16 августа на рассвете орава мусульман, охваченная квазирелигиозным экстазом, вырвалась из своей части трущоб, размахивая дубинками, железными прутьями, лопатами и прочими орудиями, способными проломить человеческий череп. Они откликнулись на призыв Мусульманской лиги, объявившей 16 августа Днем прямого действия в надежде доказать Конгрессу и англичанам, что мусульмане готовы “при необходимости добиваться Пакистана самостоятельно с помощью прямых действий”.
Они яростно набрасывались на любого индуса, попавшегося на их пути, избивали до полусмерти и бросали умирать в сточные канавы. В небо со всех сторон потянулись столбы черного дыма: горели индусские базары.
Некоторое время спустя из индуистских кварталов выбежали толпы мстителей, готовые разделаться с любым встречным мусульманином. Ни разу за всю свою бурную и кровавую историю Калькутта не переживала столь страшных, исполненных чудовищной злобы суток. Подобно мокрым бревнам, десятки раздувшихся трупов плыли по течению Хугли к морю. Еще больше трупов, как правило, изуродованных до неузнаваемости, валялось на улицах города. Слабые и беззащитные, как водится, страдали больше всего. Был перекресток, где толпа индусов напала на мусульманских возниц-кули. Так они и лежали, забитые до смерти, но все еще запряженные в свои повозки. К тому моменту, когда бойню удалось остановить, в Калькутте хозяйничали стервятники. Мерзкими серыми стаями они носились над городом, время от времени ныряя вниз: их пир составляли 6 тысяч погибших.
Великая калькуттская резня, как назвали позже эти события, изменила течение индийской истории. За ней потянулись массовые беспорядки в Ноакхали – куда приехал Ганди, – в Бихаре и на другой стороне субконтинента, в Бомбее.
То, чем мусульмане грозили годами – если им не дадут собственное государство, всю Индию захлестнет волна насилия, – внезапно сбылось самым кошмарным образом. Жуткий призрак гражданской войны замаячил у Ганди перед глазами; в джунгли Ноакхали он забрался, подгоняемый прежде всего ужасом.
Для другого деятеля – хладнокровного, блестящего адвоката, который в течение четверти века был главным соперником Ганди со стороны мусульман, – трагедия обернулась орудием, способным расколоть Индию.
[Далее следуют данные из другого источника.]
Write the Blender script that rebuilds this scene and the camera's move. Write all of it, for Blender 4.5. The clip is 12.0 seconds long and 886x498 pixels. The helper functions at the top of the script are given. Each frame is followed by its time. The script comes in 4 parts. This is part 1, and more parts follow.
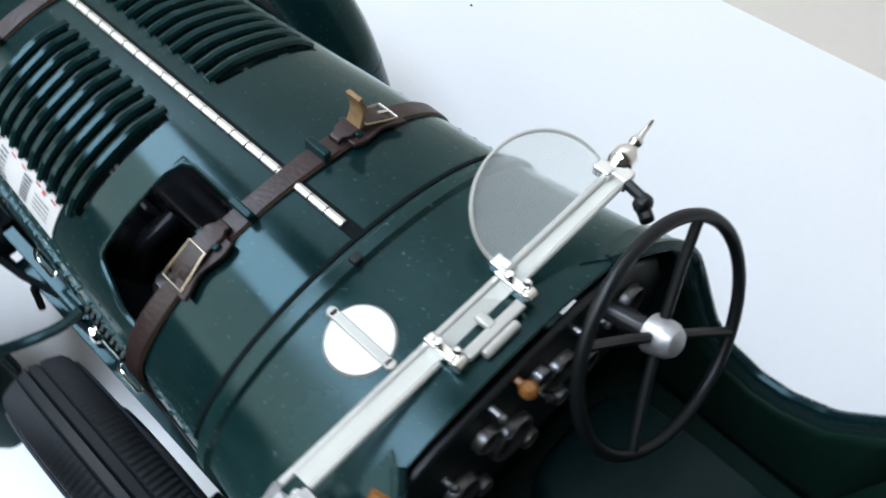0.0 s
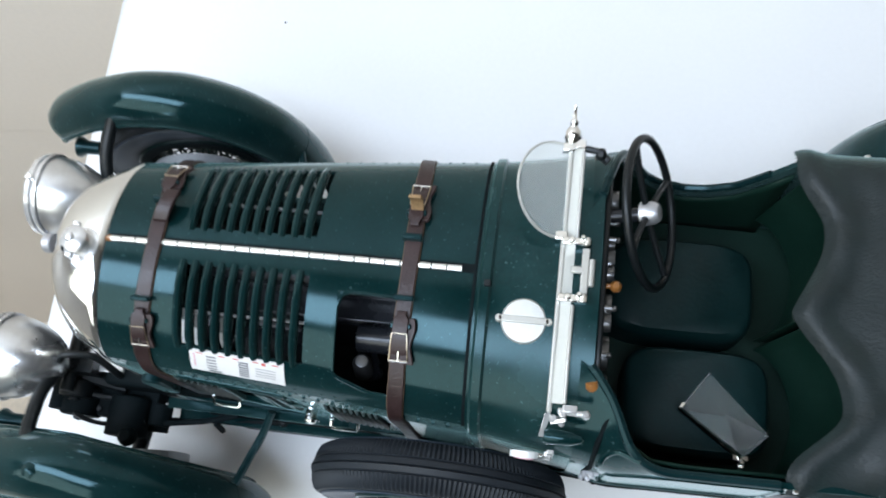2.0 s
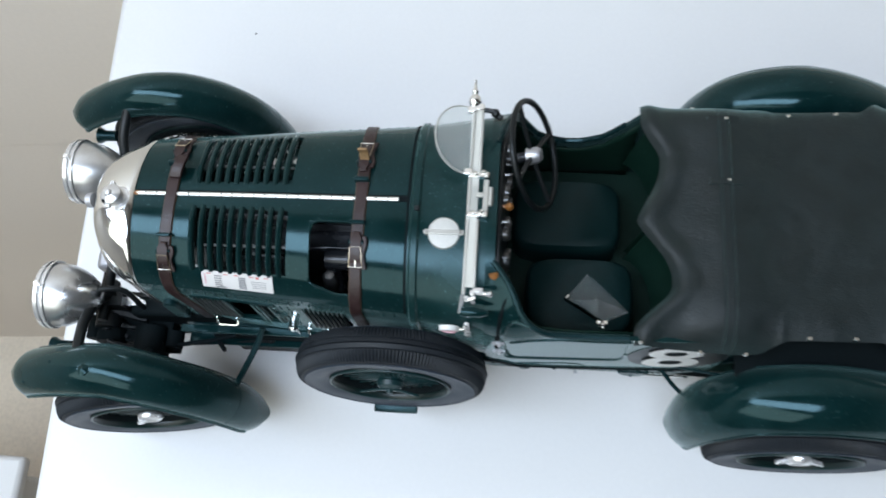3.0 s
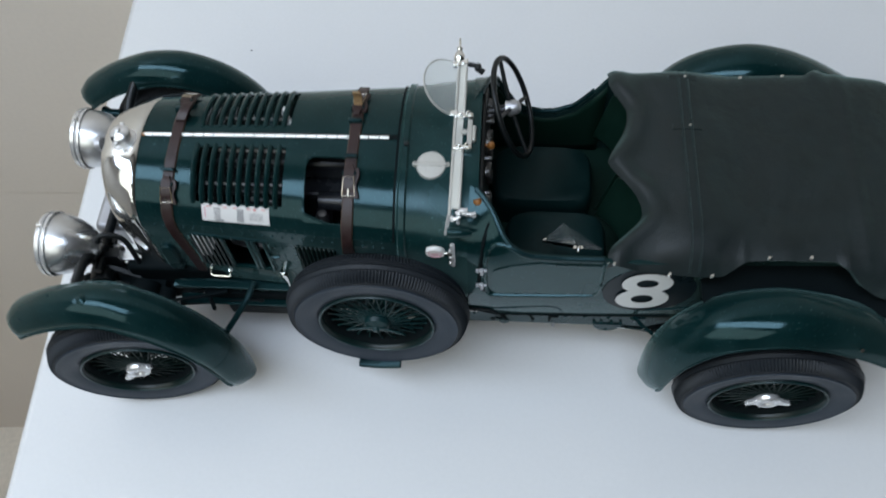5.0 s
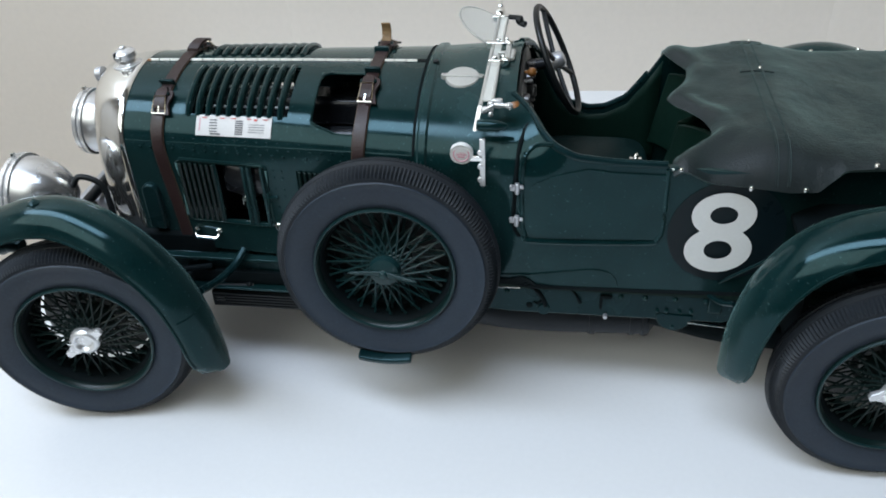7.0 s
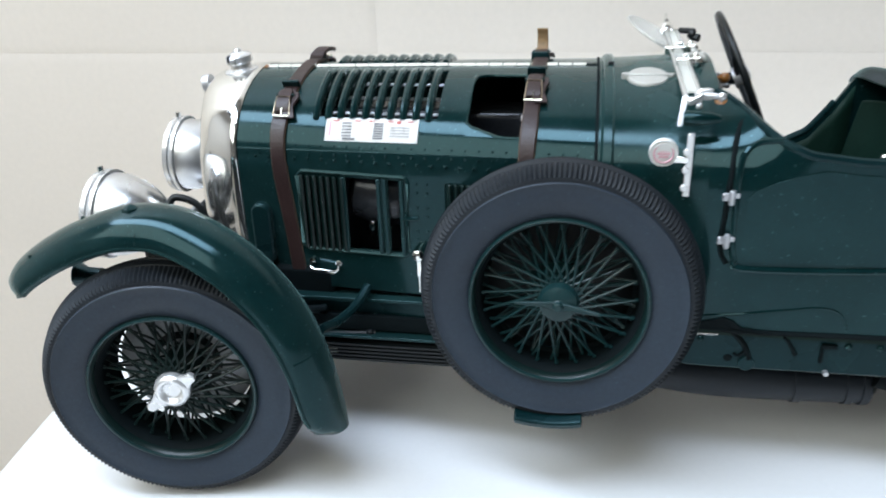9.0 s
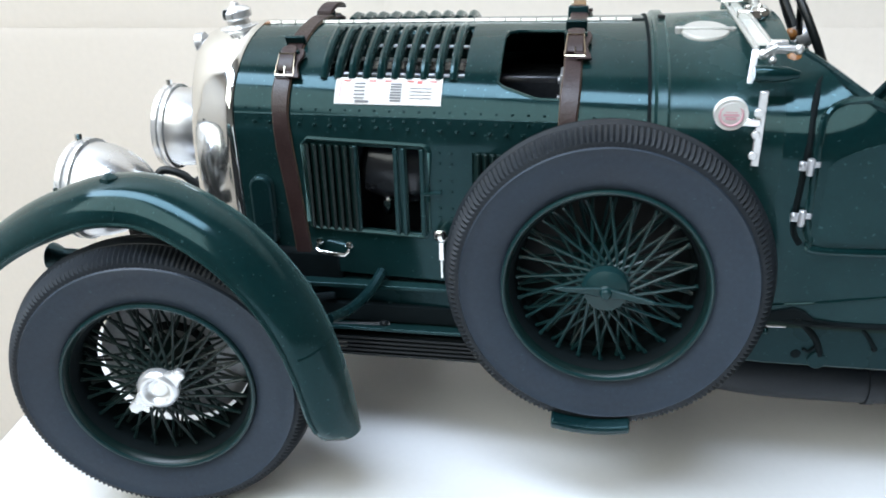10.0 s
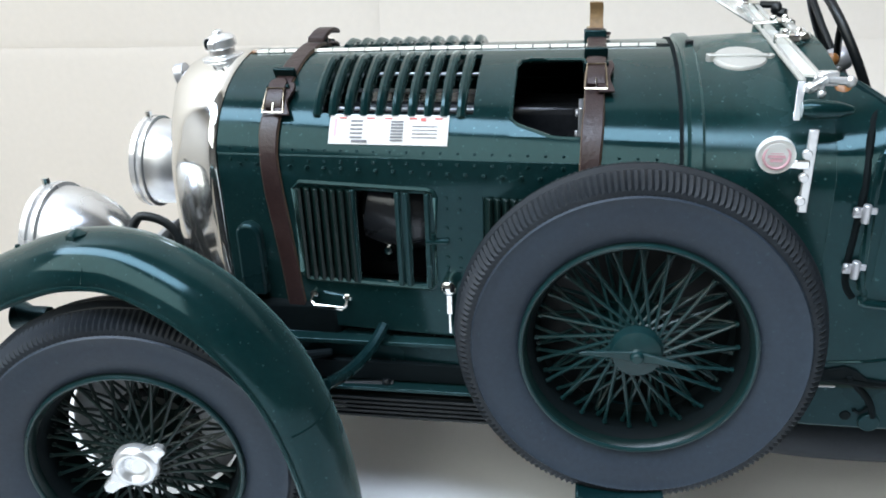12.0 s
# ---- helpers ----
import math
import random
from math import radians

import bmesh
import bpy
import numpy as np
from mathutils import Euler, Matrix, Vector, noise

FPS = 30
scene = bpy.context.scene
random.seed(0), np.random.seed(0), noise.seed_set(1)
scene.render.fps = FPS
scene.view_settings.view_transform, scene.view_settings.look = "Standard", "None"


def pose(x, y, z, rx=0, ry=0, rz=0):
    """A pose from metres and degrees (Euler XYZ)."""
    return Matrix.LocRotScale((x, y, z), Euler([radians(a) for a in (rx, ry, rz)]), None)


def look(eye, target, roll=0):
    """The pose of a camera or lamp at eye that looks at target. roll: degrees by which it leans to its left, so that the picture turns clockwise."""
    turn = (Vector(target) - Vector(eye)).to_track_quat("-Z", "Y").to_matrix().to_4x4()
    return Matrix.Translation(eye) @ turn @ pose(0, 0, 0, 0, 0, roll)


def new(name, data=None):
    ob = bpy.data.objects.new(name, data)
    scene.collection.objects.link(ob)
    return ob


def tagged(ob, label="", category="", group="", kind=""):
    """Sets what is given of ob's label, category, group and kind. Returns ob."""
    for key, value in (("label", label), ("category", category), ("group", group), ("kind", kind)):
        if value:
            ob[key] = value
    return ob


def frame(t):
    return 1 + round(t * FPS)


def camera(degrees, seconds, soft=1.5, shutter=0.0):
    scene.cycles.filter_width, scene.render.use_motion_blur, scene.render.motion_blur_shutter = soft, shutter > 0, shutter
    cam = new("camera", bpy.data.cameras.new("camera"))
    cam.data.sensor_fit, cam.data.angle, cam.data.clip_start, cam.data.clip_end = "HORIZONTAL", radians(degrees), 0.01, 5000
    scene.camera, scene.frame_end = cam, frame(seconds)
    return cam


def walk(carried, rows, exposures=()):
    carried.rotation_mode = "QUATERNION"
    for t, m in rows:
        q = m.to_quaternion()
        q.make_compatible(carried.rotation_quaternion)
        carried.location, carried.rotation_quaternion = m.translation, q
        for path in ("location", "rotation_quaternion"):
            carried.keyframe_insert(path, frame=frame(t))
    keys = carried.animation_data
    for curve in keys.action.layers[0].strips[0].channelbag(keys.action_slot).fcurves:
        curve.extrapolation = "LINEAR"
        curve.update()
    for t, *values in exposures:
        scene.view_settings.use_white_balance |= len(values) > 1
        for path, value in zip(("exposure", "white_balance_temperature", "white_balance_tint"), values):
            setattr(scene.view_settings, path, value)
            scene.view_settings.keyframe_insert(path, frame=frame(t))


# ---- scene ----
# ---- camera ----
S = 0.078  # metres of the scale model for one metre of the car that it copies
cam = camera(54.45, 12.0, soft=1.75, shutter=0.5)
# seconds, eye (car units), yaw, pitch, roll
ROWS = [
    (0, 2.2000, -0.5249, 2.7981, 46.62, -57.65, -3.04),
    (0.5, 1.9471, -0.6576, 2.8178, 39.53, -58.72, -8.03),
    (1, 1.6752, -0.7550, 3.0475, 33.08, -64.48, -13.49),
    (1.5, 1.7171, -0.8253, 3.4433, 25.74, -68.34, -14.48),
    (2, 1.6400, -0.8165, 4.0121, 21.78, -70.29, -15.43),
    (2.5, 1.7456, -1.1274, 4.5005, 18.33, -70.97, -13.95),
    (3, 1.9173, -1.4708, 4.8854, 15.45, -69.80, -12.32),
    (3.2, 2.0036, -1.5872, 5.0038, 15.28, -69.35, -12.46),
    (4.8, 1.8755, -2.2770, 4.9718, 7.68, -63.67, -5.29),
    (5, 1.8856, -2.4560, 4.7442, 7.10, -61.00, -4.27),
    (5.5, 1.8467, -2.6913, 4.2608, 7.10, -55.93, -2.35),
    (6, 1.9907, -2.8992, 3.7391, 8.69, -48.08, -3.21),
    (6.5, 1.9082, -3.2325, 3.2056, 8.78, -41.52, -2.89),
    (7, 1.9836, -3.4289, 2.8825, 9.10, -35.77, -2.52),
    (7.2, 1.9212, -3.4973, 2.7845, 8.92, -34.16, -2.24),
    (8.8, 1.4311, -3.2432, 2.2529, 9.88, -25.84, -1.87),
    (9, 1.3586, -3.1635, 2.1630, 9.87, -25.98, -1.71),
    (9.5, 1.3079, -2.9861, 2.0463, 10.35, -25.99, -1.61),
    (10, 1.2195, -2.8627, 1.9454, 9.79, -26.12, -1.45),
    (10.5, 1.1220, -2.7464, 1.9162, 9.27, -26.13, -1.54),
    (11, 1.0607, -2.6277, 1.8932, 9.40, -26.19, -1.88),
    (11.5, 1.1065, -2.5435, 1.9483, 9.58, -26.05, -2.30),
    (12, 1.1369, -2.5732, 1.9572, 9.41, -25.90, -2.09),
]
EXPOSURES = [(0.0, -0.25), (1.5, -0.10), (2.5, -0.17), (3.2, -0.5), (5.0, -0.85), (6.5, -0.55), (7.2, -0.47), (9.0, 0.05), (11.0, 0.3), (12.0, 0.18)]
walk(cam, [(t, pose(S * x, S * y, S * z, 90 + pitch, 0, yaw) @ pose(0, 0, 0, 0, 0, roll)) for t, x, y, z, yaw, pitch, roll in ROWS], EXPOSURES)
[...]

История – если только не в версии его собственных последователей – так и не присудит Мухаммаду Али Джинне место, которого он заслуживал. Однако в первый день 1947 года именно в его руках, а не в руках Ганди или кого бы то ни было еще лежал ключ к будущему Индии. Именно с этим суровым и непримиримым мусульманским мессией, готовым вести людей за собой в чужую землю обетованную, предстояло иметь дело правнуку королевы Виктории.
В августе 1946 года, в шатре на окраинах Бомбея, он обрисовал своим сторонникам идею Дня прямого действия. Если Конгресс хочет войны, значит, мусульмане “примут это предложение, не дрогнув”.
Бледные губы сложились в мрачную улыбку, в пронзительном взгляде вспыхнула глубоко спрятанная страсть. В тот день Джинна бросил вызов и Конгрессу, и англичанам.
“Мы либо разделим Индию, либо уничтожим”, – поклялся он.